• _Excerpted data_
####################
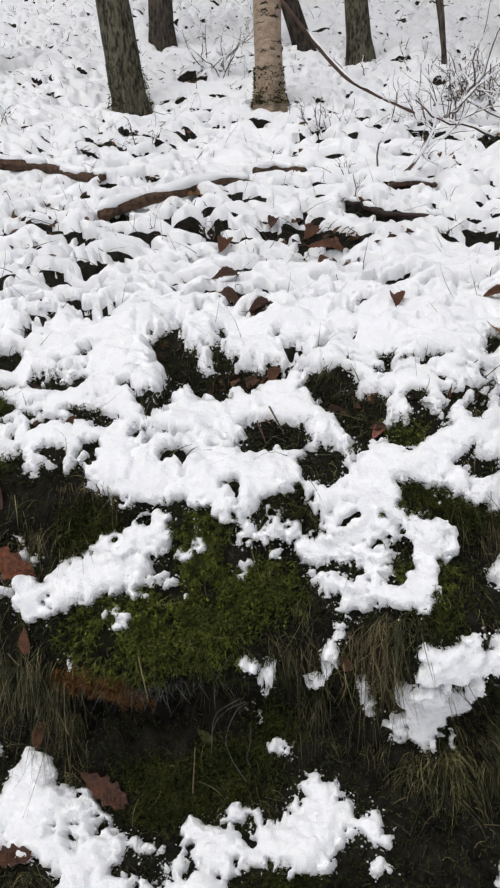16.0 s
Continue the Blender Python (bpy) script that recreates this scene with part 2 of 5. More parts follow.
def bulges(x, y, size, seed=0, wobble=0.25):
    """Round heads packed side by side, about that wide in metres: 1 on top of each, 0 in the creases."""
    u, v = np.asarray(x, float) / size + 500, np.asarray(y, float) / size + 500
    if wobble:
        u, v = u + wobble * vnoise(u, v, 0.0, 1.3, seed + 1), v + wobble * vnoise(u, v, 0.0, 1.3, seed + 2)
    iu, iv = np.floor(u).astype(np.int64), np.floor(v).astype(np.int64)
    best = np.full(u.shape, 9.0)
    for a in (-1, 0, 1):
        for b in (-1, 0, 1):
            k = ((iu + a) * 73856093) ^ ((iv + b) * 19349663) ^ (seed * 83492791)
            pu, pv = iu + a + SCATTER[k & 65535], iv + b + SCATTER[(k >> 3) * 31 & 65535]
            best = np.minimum(best, ((u - pu) ** 2 + (v - pv) ** 2) / (0.75 + 0.5 * SCATTER[(k >> 5) * 17 & 65535]))
    return np.clip(1.0 - 1.5 * best, 0.0, 1.0)


def ramp(a, b, x):
    t = np.clip((np.asarray(x, float) - a) / (b - a), 0, 1)
    return t * t * (3 - 2 * t)


# The bank's section from the road to the brink, as y and z: toe, lower slope, ledge, hollow, moss cushion, shelf, brink
SECTION_Y = [-3.0, -1.0, -0.74, -0.56, -0.42, -0.30, -0.20, -0.145, -0.105, -0.085, -0.10, -0.15, -0.172, -0.150, -0.115, -0.100, -0.06, 0.03, 0.17, 0.40, 0.80]
SECTION_Z = [0.0, 0.0, 0.05, 0.24, 0.43, 0.57, 0.66, 0.72, 0.77, 0.83, 0.875, 0.91, 0.965, 1.03, 1.09, 1.16, 1.22, 1.29, 1.37, 1.45, 1.585]


def section_table():
    """The section as a smooth curve, by its length from the brink (s = 0 at y = 0.4)."""
    knots = np.array([SECTION_Y, SECTION_Z]).T
    padded = np.vstack([2 * knots[0] - knots[1], knots, 2 * knots[-1] - knots[-2]])
    line = []
    for k in range(1, len(padded) - 2):
        p0, p1, p2, p3 = padded[k - 1:k + 3]
        for t in np.arange(0, 1, 0.1):
            line.append(0.5 * (2 * p1 + (p2 - p0) * t + (2 * p0 - 5 * p1 + 4 * p2 - p3) * t * t + (3 * p1 - p0 - 3 * p2 + p3) * t ** 3))
    line = np.array(line + [knots[-1]])
    s = np.concatenate([[0], np.cumsum(np.linalg.norm(np.diff(line, axis=0), axis=1))])
    s -= np.interp(0.40, line[-12:, 0], s[-12:])
    return s, line[:, 0], line[:, 1]


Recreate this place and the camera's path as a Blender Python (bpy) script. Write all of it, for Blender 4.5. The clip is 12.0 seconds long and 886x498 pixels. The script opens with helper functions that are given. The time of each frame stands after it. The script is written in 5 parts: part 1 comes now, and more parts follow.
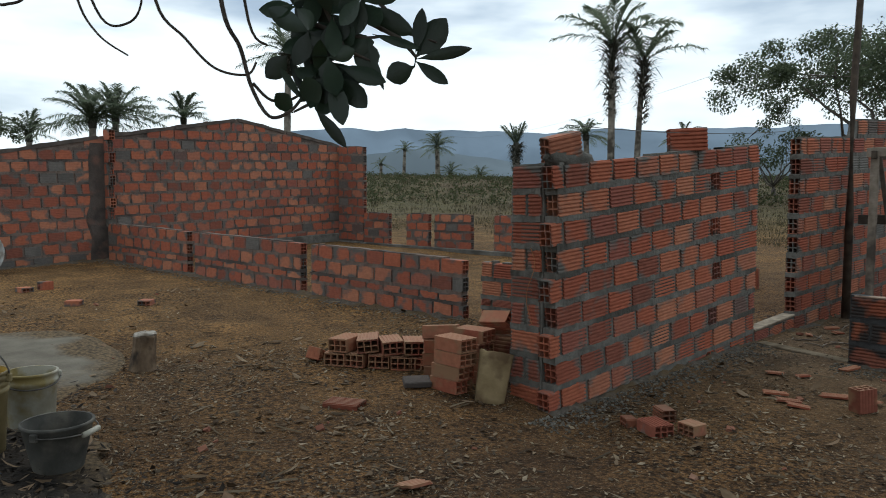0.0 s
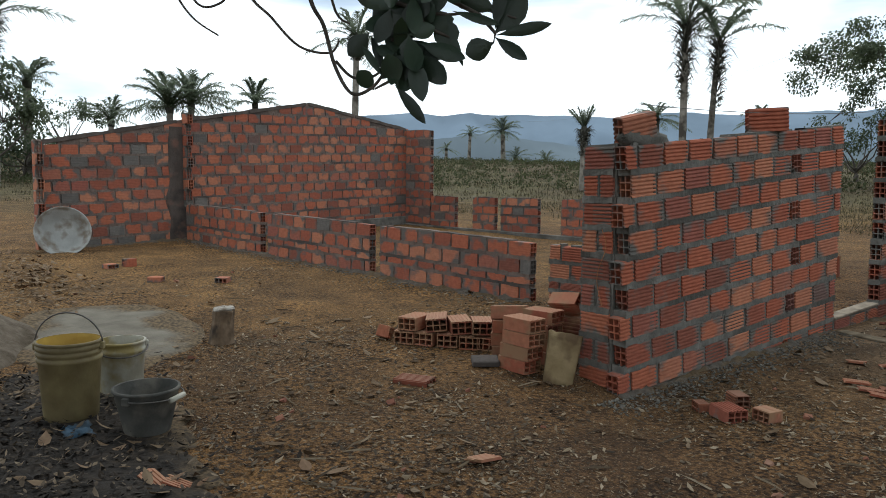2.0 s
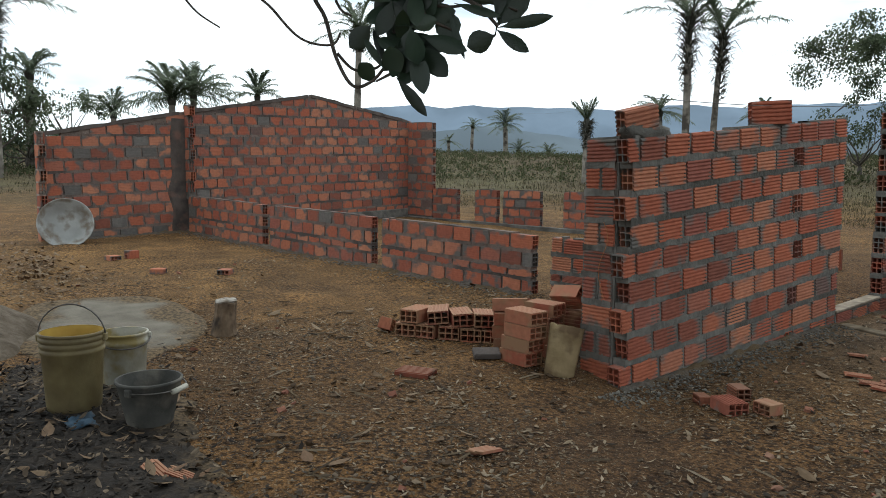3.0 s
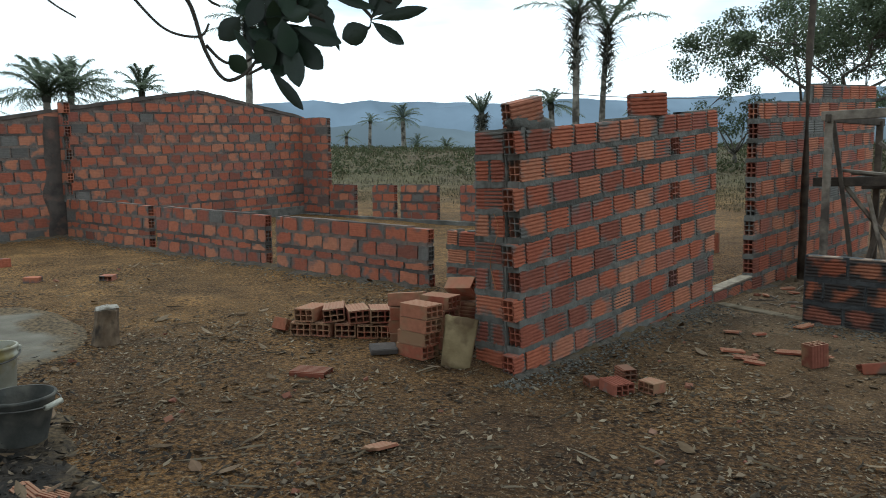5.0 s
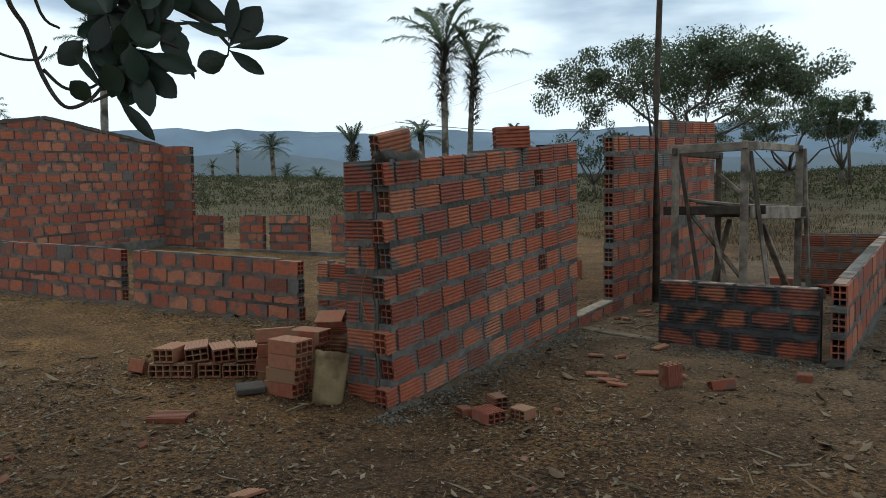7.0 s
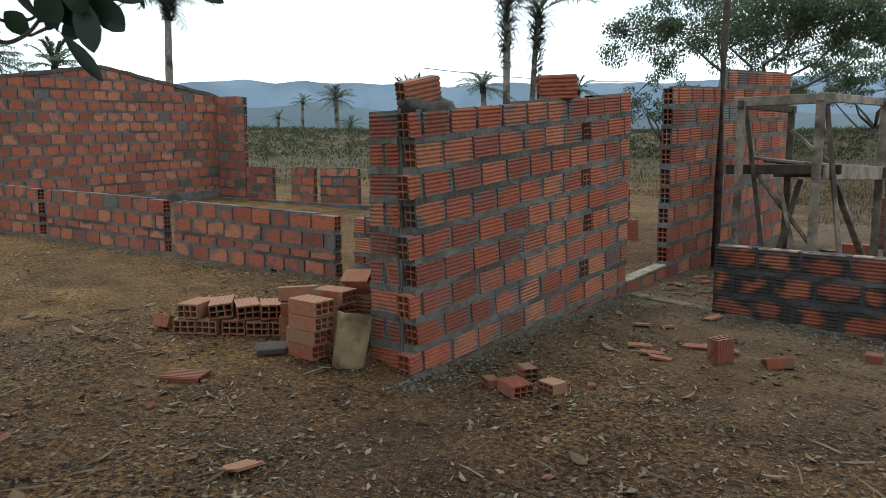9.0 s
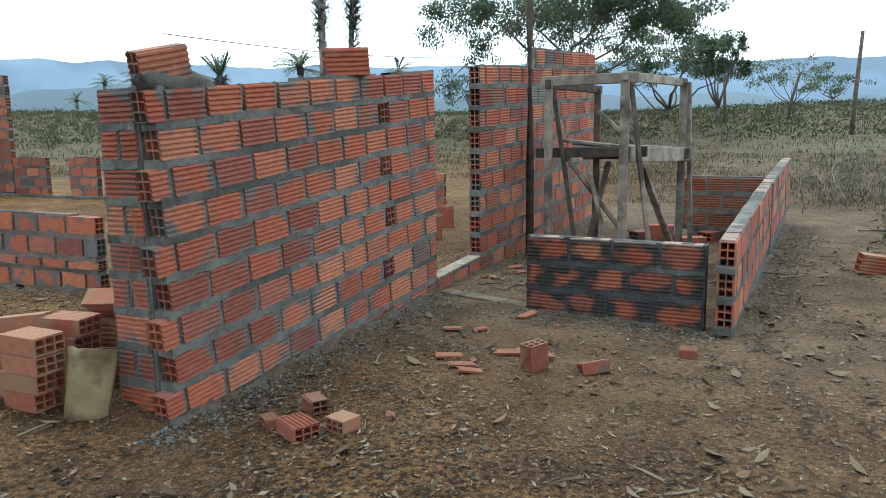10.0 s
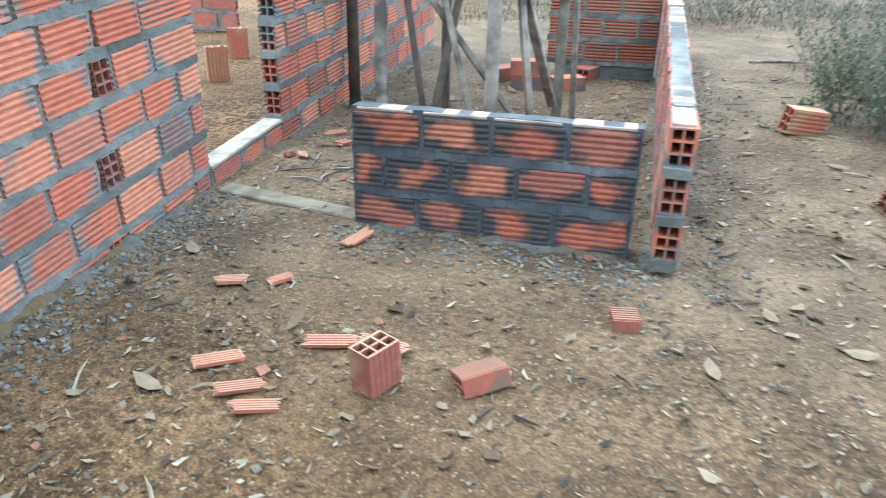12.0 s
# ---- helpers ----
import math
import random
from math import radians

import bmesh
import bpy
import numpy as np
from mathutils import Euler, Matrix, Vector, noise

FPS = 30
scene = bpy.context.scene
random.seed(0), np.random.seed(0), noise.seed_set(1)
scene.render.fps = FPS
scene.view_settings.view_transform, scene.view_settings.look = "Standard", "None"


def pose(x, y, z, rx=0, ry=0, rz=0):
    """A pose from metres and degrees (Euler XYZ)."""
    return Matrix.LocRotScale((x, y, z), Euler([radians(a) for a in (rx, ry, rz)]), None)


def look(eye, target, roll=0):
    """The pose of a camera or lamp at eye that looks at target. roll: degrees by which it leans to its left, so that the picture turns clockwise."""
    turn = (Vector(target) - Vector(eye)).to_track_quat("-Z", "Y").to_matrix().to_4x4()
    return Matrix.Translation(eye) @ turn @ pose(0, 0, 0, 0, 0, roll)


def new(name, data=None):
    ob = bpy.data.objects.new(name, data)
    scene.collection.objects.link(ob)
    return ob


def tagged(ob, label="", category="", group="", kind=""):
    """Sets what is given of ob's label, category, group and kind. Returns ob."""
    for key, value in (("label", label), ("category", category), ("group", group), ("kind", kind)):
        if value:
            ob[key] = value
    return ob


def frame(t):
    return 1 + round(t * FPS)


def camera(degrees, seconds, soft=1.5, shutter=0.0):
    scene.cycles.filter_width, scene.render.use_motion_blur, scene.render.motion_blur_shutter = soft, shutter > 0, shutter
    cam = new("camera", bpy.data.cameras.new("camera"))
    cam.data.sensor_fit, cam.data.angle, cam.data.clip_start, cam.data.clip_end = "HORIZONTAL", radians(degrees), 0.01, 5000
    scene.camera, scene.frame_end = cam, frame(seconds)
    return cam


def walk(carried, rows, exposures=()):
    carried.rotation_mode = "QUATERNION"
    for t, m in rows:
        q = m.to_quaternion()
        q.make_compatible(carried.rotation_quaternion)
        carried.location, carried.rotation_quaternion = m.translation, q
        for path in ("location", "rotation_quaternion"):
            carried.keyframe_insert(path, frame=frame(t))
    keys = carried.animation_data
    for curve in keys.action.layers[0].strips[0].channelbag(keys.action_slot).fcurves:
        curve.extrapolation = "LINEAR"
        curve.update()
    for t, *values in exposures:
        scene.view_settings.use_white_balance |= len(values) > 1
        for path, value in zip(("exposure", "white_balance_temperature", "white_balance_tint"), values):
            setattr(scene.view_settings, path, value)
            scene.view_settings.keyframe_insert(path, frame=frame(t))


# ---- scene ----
cam = camera(63.0, 12.0, soft=0.9, shutter=0.25)
PATH = [
    (0, (0.007, 0.283, 1.123), (-1.517, 1.572, 0.987), 0.3),
    (0.5, (0.012, 0.282, 1.122), (-1.465, 1.625, 1.006), 0.4),
    (1, (0.015, 0.258, 1.108), (-1.486, 1.574, 0.979), 1.1),
    (1.5, (0.012, 0.248, 1.098), (-1.56, 1.473, 0.938), 1.1),
    (2, (0.01, 0.236, 1.096), (-1.618, 1.383, 0.918), 0.6),
    (2.5, (0.008, 0.234, 1.097), (-1.633, 1.361, 0.903), 0.9),
    (3, (0.014, 0.237, 1.097), (-1.616, 1.378, 0.898), 0.7),
    (4.8, (0.046, 0.279, 1.086), (-1.449, 1.592, 0.884), -0.4),
    (5, (0.036, 0.288, 1.093), (-1.424, 1.638, 0.881), -0.5),
    (5.5, (0.041, 0.298, 1.105), (-1.354, 1.719, 0.917), -0.9),
    (6, (0.033, 0.31, 1.105), (-1.24, 1.842, 0.93), -1.6),
    (6.5, (0.028, 0.334, 1.103), (-1.178, 1.922, 0.954), -1.7),
    (7, (0.024, 0.325, 1.103), (-1.182, 1.915, 0.968), -0.7),
    (7.5, (0.02, 0.36, 1.1), (-1.128, 1.992, 0.961), -0.5),
    (7.7, (0.021, 0.381, 1.103), (-1.145, 1.998, 0.953), -0.2),
    (9.3, (-0.046, 0.835, 1.102), (-1.386, 2.295, 0.832), -0.1),
    (9.5, (-0.14, 0.981, 1.107), (-1.283, 2.598, 0.829), 0.1),
    (10, (-0.2, 1.277, 1.118), (-1.152, 3.008, 0.81), -0.7),
    (10.5, (-0.28, 1.671, 1.099), (-1.198, 3.405, 0.711), -1.2),
    (11, (-0.417, 2.058, 1.089), (-0.847, 3.936, 0.55), 0.3),
    (11.5, (-0.567, 2.496, 1.087), (-0.906, 4.347, 0.41), 0.9),
    (12, (-0.851, 2.879, 1.123), (-1.312, 4.646, 0.307), 1.1),
]
UNIT = 1.15      # metres to one unit of the plan: 14 cm blocks in 17.5 cm courses
walk(cam, [(t, look(UNIT * Vector(eye), UNIT * Vector(target), roll)) for t, eye, target, roll in PATH],
     [(0, -0.44, 6350, 6), (0.5, -0.66, 6350, 6), (1.1, -0.4, 6400, 7), (2, -0.1, 6400, 7), (2.5, -0.02, 6450, 7), (3.5, -0.02, 6400, 6), (5, -0.1, 6050, 1), (6, -0.47, 5900, 1), (6.5, -0.42, 6000, 2), (7.1, -0.5, 6150, 3), (7.7, -0.42, 6150, 3),
      (9.5, 0.33, 6150, 2), (10.5, 1.2, 5400, -1), (11, 1.64, 5400, 0), (11.5, 1.84, 5300, 0), (12, 2.0, 5120, -1)])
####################
• _Your goal_
Every line from the one containing "Continue the Blender" through the one containing "return t * t * (3 - 2 * t)" is to be given again exactly, both ends included, and no line outside that range.

• _Solution for this problem_
Continue the Blender Python (bpy) script that recreates this scene with part 2 of 5. More parts follow.
def bulges(x, y, size, seed=0, wobble=0.25):
    """Round heads packed side by side, about that wide in metres: 1 on top of each, 0 in the creases."""
    u, v = np.asarray(x, float) / size + 500, np.asarray(y, float) / size + 500
    if wobble:
        u, v = u + wobble * vnoise(u, v, 0.0, 1.3, seed + 1), v + wobble * vnoise(u, v, 0.0, 1.3, seed + 2)
    iu, iv = np.floor(u).astype(np.int64), np.floor(v).astype(np.int64)
    best = np.full(u.shape, 9.0)
    for a in (-1, 0, 1):
        for b in (-1, 0, 1):
            k = ((iu + a) * 73856093) ^ ((iv + b) * 19349663) ^ (seed * 83492791)
            pu, pv = iu + a + SCATTER[k & 65535], iv + b + SCATTER[(k >> 3) * 31 & 65535]
            best = np.minimum(best, ((u - pu) ** 2 + (v - pv) ** 2) / (0.75 + 0.5 * SCATTER[(k >> 5) * 17 & 65535]))
    return np.clip(1.0 - 1.5 * best, 0.0, 1.0)


def ramp(a, b, x):
    t = np.clip((np.asarray(x, float) - a) / (b - a), 0, 1)
    return t * t * (3 - 2 * t)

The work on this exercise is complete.